• **AIM**:
Write the data out again exactly, dropping any images it holds.

===== RECORDED DATA

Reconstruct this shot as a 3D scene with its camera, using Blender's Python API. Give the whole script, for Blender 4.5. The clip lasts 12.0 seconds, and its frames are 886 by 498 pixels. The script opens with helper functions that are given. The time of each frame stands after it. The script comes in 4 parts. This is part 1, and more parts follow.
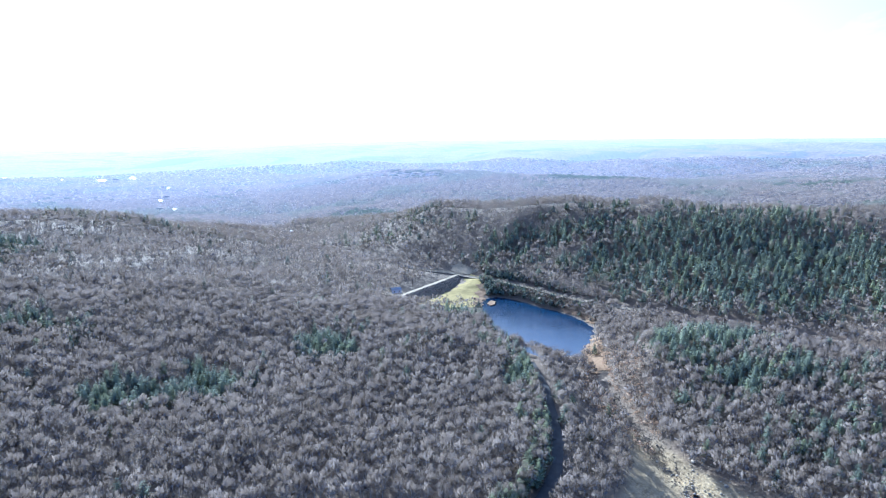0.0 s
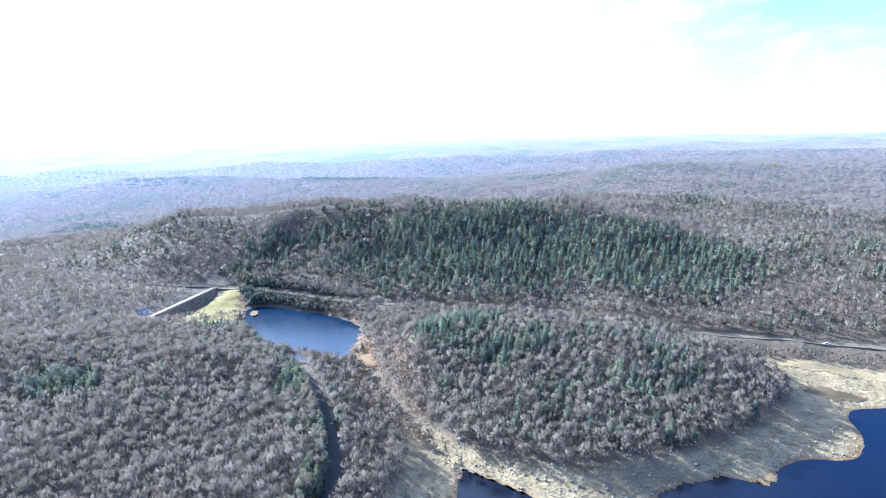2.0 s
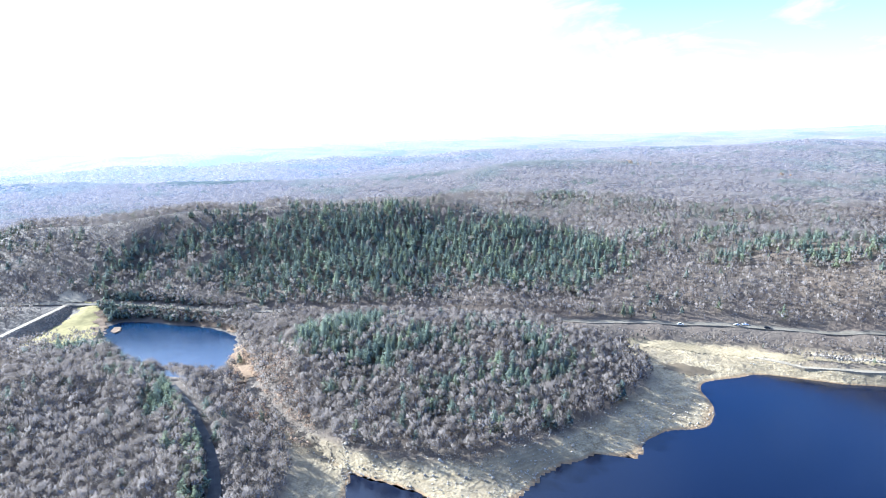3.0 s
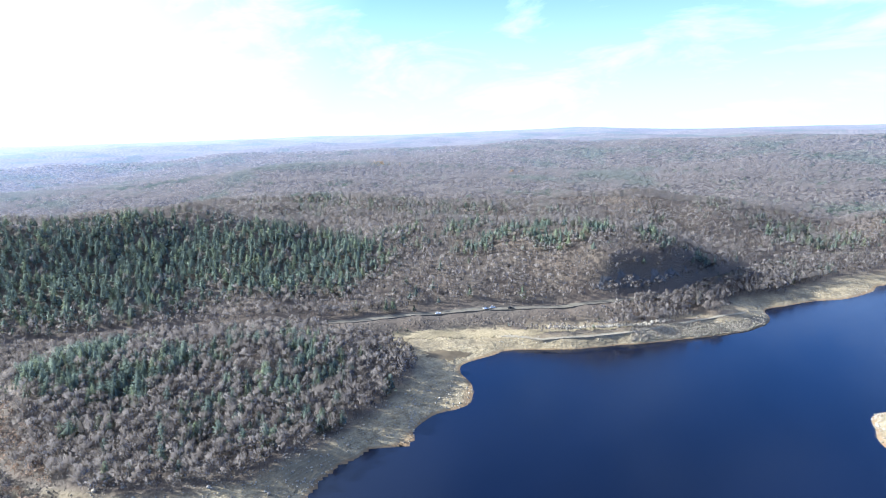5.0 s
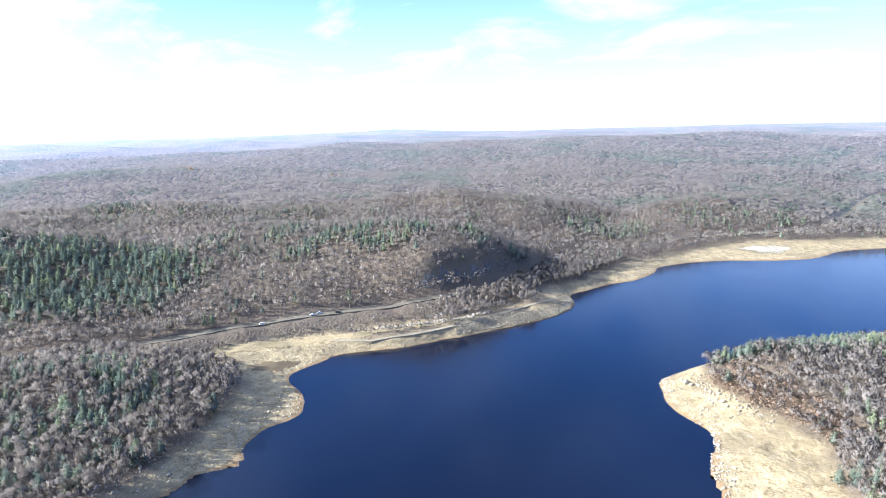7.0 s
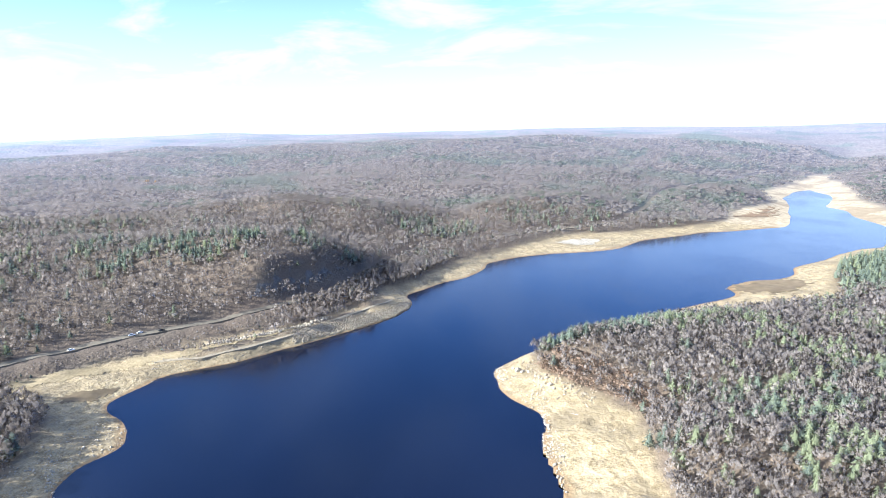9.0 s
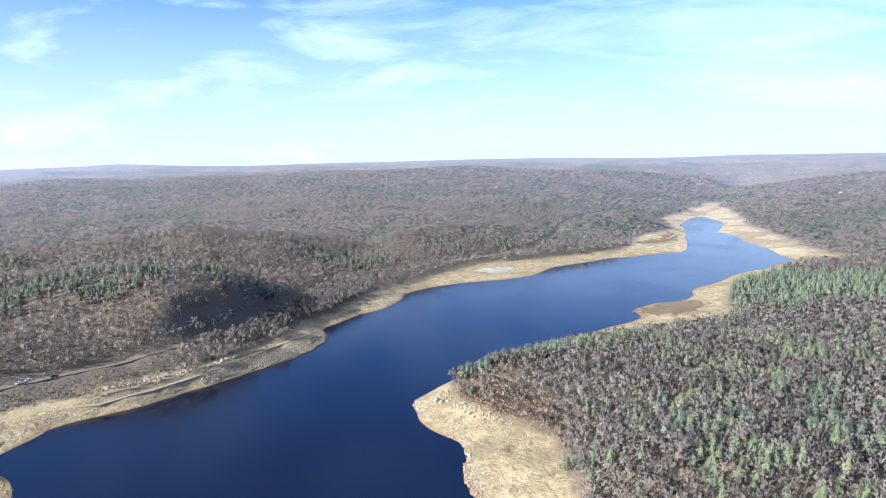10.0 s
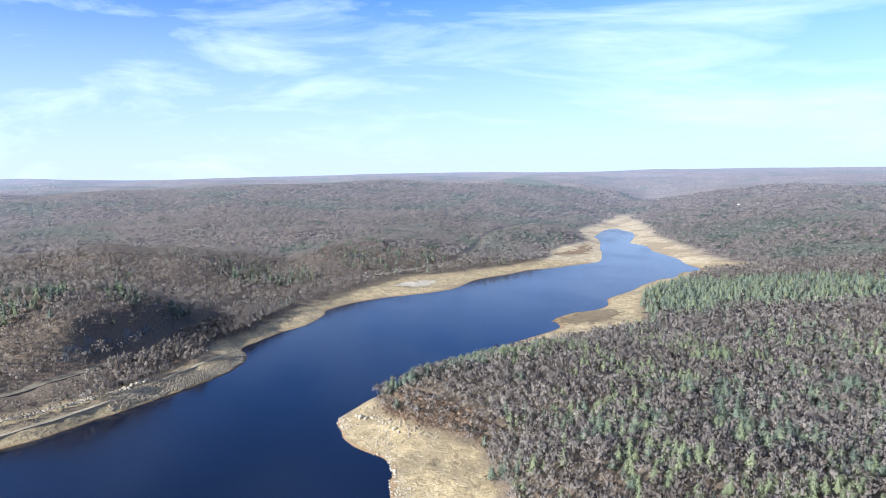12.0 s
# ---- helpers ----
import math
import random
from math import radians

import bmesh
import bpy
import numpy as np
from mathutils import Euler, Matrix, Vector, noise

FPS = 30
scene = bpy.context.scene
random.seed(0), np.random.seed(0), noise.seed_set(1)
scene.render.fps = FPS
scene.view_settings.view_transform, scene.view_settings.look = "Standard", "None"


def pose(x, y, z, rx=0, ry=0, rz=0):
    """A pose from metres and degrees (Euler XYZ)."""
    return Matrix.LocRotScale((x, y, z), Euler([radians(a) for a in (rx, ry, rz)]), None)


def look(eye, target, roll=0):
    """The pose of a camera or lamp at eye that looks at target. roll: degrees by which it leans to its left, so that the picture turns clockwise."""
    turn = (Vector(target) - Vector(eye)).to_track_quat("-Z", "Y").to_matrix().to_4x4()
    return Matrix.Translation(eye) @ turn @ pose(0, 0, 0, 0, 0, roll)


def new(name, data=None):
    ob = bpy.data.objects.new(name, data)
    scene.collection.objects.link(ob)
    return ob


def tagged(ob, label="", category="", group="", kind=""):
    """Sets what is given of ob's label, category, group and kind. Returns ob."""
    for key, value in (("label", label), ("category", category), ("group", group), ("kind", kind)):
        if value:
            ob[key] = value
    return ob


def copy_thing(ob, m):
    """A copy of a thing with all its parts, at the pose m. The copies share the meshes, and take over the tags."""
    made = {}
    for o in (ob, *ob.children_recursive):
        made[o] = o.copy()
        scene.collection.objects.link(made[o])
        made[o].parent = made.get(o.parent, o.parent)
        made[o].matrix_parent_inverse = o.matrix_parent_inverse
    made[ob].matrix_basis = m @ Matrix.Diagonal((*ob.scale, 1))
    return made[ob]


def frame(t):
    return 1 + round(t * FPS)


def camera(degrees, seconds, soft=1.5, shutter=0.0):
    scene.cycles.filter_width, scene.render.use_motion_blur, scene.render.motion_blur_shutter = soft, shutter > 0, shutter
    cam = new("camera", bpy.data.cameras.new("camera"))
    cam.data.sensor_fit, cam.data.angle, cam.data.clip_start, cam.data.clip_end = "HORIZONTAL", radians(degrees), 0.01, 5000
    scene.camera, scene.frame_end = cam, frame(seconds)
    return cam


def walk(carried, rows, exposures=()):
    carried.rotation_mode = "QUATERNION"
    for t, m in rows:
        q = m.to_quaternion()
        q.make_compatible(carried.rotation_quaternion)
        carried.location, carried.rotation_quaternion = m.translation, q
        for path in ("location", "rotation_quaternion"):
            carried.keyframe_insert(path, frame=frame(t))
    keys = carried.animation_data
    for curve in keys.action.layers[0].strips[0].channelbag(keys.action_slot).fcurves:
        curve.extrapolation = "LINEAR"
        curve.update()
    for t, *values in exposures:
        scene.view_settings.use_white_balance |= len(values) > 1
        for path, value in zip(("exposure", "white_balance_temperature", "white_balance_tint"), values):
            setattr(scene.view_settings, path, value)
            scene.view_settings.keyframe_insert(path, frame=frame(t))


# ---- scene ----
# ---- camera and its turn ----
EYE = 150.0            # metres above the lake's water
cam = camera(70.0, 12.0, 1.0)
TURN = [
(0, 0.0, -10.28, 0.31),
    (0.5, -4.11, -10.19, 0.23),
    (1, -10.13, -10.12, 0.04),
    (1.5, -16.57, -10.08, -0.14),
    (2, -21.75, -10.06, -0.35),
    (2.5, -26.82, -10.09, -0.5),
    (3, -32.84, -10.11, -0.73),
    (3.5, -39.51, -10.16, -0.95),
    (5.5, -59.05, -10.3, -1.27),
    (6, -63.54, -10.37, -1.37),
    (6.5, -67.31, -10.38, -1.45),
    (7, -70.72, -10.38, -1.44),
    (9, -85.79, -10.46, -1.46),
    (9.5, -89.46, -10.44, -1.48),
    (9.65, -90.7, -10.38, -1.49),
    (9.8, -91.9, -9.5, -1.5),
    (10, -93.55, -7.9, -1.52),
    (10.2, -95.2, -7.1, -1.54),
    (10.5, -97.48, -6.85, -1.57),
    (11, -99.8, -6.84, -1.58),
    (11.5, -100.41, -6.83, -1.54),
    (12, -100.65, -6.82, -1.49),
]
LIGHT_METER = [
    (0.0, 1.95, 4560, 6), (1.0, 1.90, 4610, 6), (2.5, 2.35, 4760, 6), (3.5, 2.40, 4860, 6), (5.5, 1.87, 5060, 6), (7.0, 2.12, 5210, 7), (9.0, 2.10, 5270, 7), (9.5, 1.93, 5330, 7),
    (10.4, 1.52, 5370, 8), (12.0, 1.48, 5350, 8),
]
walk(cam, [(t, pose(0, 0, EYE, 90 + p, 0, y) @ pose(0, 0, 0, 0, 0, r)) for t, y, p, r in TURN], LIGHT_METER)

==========

• **SOLVED PROBLEM**:
Reconstruct this shot as a 3D scene with its camera, using Blender's Python API. Give the whole script, for Blender 4.5. The clip lasts 12.0 seconds, and its frames are 886 by 498 pixels. The script opens with helper functions that are given. The time of each frame stands after it. The script comes in 4 parts. This is part 1, and more parts follow.
0.0 s
2.0 s
3.0 s
5.0 s
7.0 s
9.0 s
10.0 s
12.0 s
# ---- helpers ----
import math
import random
from math import radians

import bmesh
import bpy
import numpy as np
from mathutils import Euler, Matrix, Vector, noise

FPS = 30
scene = bpy.context.scene
random.seed(0), np.random.seed(0), noise.seed_set(1)
scene.render.fps = FPS
scene.view_settings.view_transform, scene.view_settings.look = "Standard", "None"


def pose(x, y, z, rx=0, ry=0, rz=0):
    """A pose from metres and degrees (Euler XYZ)."""
    return Matrix.LocRotScale((x, y, z), Euler([radians(a) for a in (rx, ry, rz)]), None)


def look(eye, target, roll=0):
    """The pose of a camera or lamp at eye that looks at target. roll: degrees by which it leans to its left, so that the picture turns clockwise."""
    turn = (Vector(target) - Vector(eye)).to_track_quat("-Z", "Y").to_matrix().to_4x4()
    return Matrix.Translation(eye) @ turn @ pose(0, 0, 0, 0, 0, roll)


def new(name, data=None):
    ob = bpy.data.objects.new(name, data)
    scene.collection.objects.link(ob)
    return ob


def tagged(ob, label="", category="", group="", kind=""):
    """Sets what is given of ob's label, category, group and kind. Returns ob."""
    for key, value in (("label", label), ("category", category), ("group", group), ("kind", kind)):
        if value:
            ob[key] = value
    return ob


def copy_thing(ob, m):
    """A copy of a thing with all its parts, at the pose m. The copies share the meshes, and take over the tags."""
    made = {}
    for o in (ob, *ob.children_recursive):
        made[o] = o.copy()
        scene.collection.objects.link(made[o])
        made[o].parent = made.get(o.parent, o.parent)
        made[o].matrix_parent_inverse = o.matrix_parent_inverse
    made[ob].matrix_basis = m @ Matrix.Diagonal((*ob.scale, 1))
    return made[ob]


def frame(t):
    return 1 + round(t * FPS)


def camera(degrees, seconds, soft=1.5, shutter=0.0):
    scene.cycles.filter_width, scene.render.use_motion_blur, scene.render.motion_blur_shutter = soft, shutter > 0, shutter
    cam = new("camera", bpy.data.cameras.new("camera"))
    cam.data.sensor_fit, cam.data.angle, cam.data.clip_start, cam.data.clip_end = "HORIZONTAL", radians(degrees), 0.01, 5000
    scene.camera, scene.frame_end = cam, frame(seconds)
    return cam


def walk(carried, rows, exposures=()):
    carried.rotation_mode = "QUATERNION"
    for t, m in rows:
        q = m.to_quaternion()
        q.make_compatible(carried.rotation_quaternion)
        carried.location, carried.rotation_quaternion = m.translation, q
        for path in ("location", "rotation_quaternion"):
            carried.keyframe_insert(path, frame=frame(t))
    keys = carried.animation_data
    for curve in keys.action.layers[0].strips[0].channelbag(keys.action_slot).fcurves:
        curve.extrapolation = "LINEAR"
        curve.update()
    for t, *values in exposures:
        scene.view_settings.use_white_balance |= len(values) > 1
        for path, value in zip(("exposure", "white_balance_temperature", "white_balance_tint"), values):
            setattr(scene.view_settings, path, value)
            scene.view_settings.keyframe_insert(path, frame=frame(t))


# ---- scene ----
# ---- camera and its turn ----
EYE = 150.0            # metres above the lake's water
cam = camera(70.0, 12.0, 1.0)
TURN = [
(0, 0.0, -10.28, 0.31),
    (0.5, -4.11, -10.19, 0.23),
    (1, -10.13, -10.12, 0.04),
    (1.5, -16.57, -10.08, -0.14),
    (2, -21.75, -10.06, -0.35),
    (2.5, -26.82, -10.09, -0.5),
    (3, -32.84, -10.11, -0.73),
    (3.5, -39.51, -10.16, -0.95),
    (5.5, -59.05, -10.3, -1.27),
    (6, -63.54, -10.37, -1.37),
    (6.5, -67.31, -10.38, -1.45),
    (7, -70.72, -10.38, -1.44),
    (9, -85.79, -10.46, -1.46),
    (9.5, -89.46, -10.44, -1.48),
    (9.65, -90.7, -10.38, -1.49),
    (9.8, -91.9, -9.5, -1.5),
    (10, -93.55, -7.9, -1.52),
    (10.2, -95.2, -7.1, -1.54),
    (10.5, -97.48, -6.85, -1.57),
    (11, -99.8, -6.84, -1.58),
    (11.5, -100.41, -6.83, -1.54),
    (12, -100.65, -6.82, -1.49),
]
LIGHT_METER = [
    (0.0, 1.95, 4560, 6), (1.0, 1.90, 4610, 6), (2.5, 2.35, 4760, 6), (3.5, 2.40, 4860, 6), (5.5, 1.87, 5060, 6), (7.0, 2.12, 5210, 7), (9.0, 2.10, 5270, 7), (9.5, 1.93, 5330, 7),
    (10.4, 1.52, 5370, 8), (12.0, 1.48, 5350, 8),
]
walk(cam, [(t, pose(0, 0, EYE, 90 + p, 0, y) @ pose(0, 0, 0, 0, 0, r)) for t, y, p, r in TURN], LIGHT_METER)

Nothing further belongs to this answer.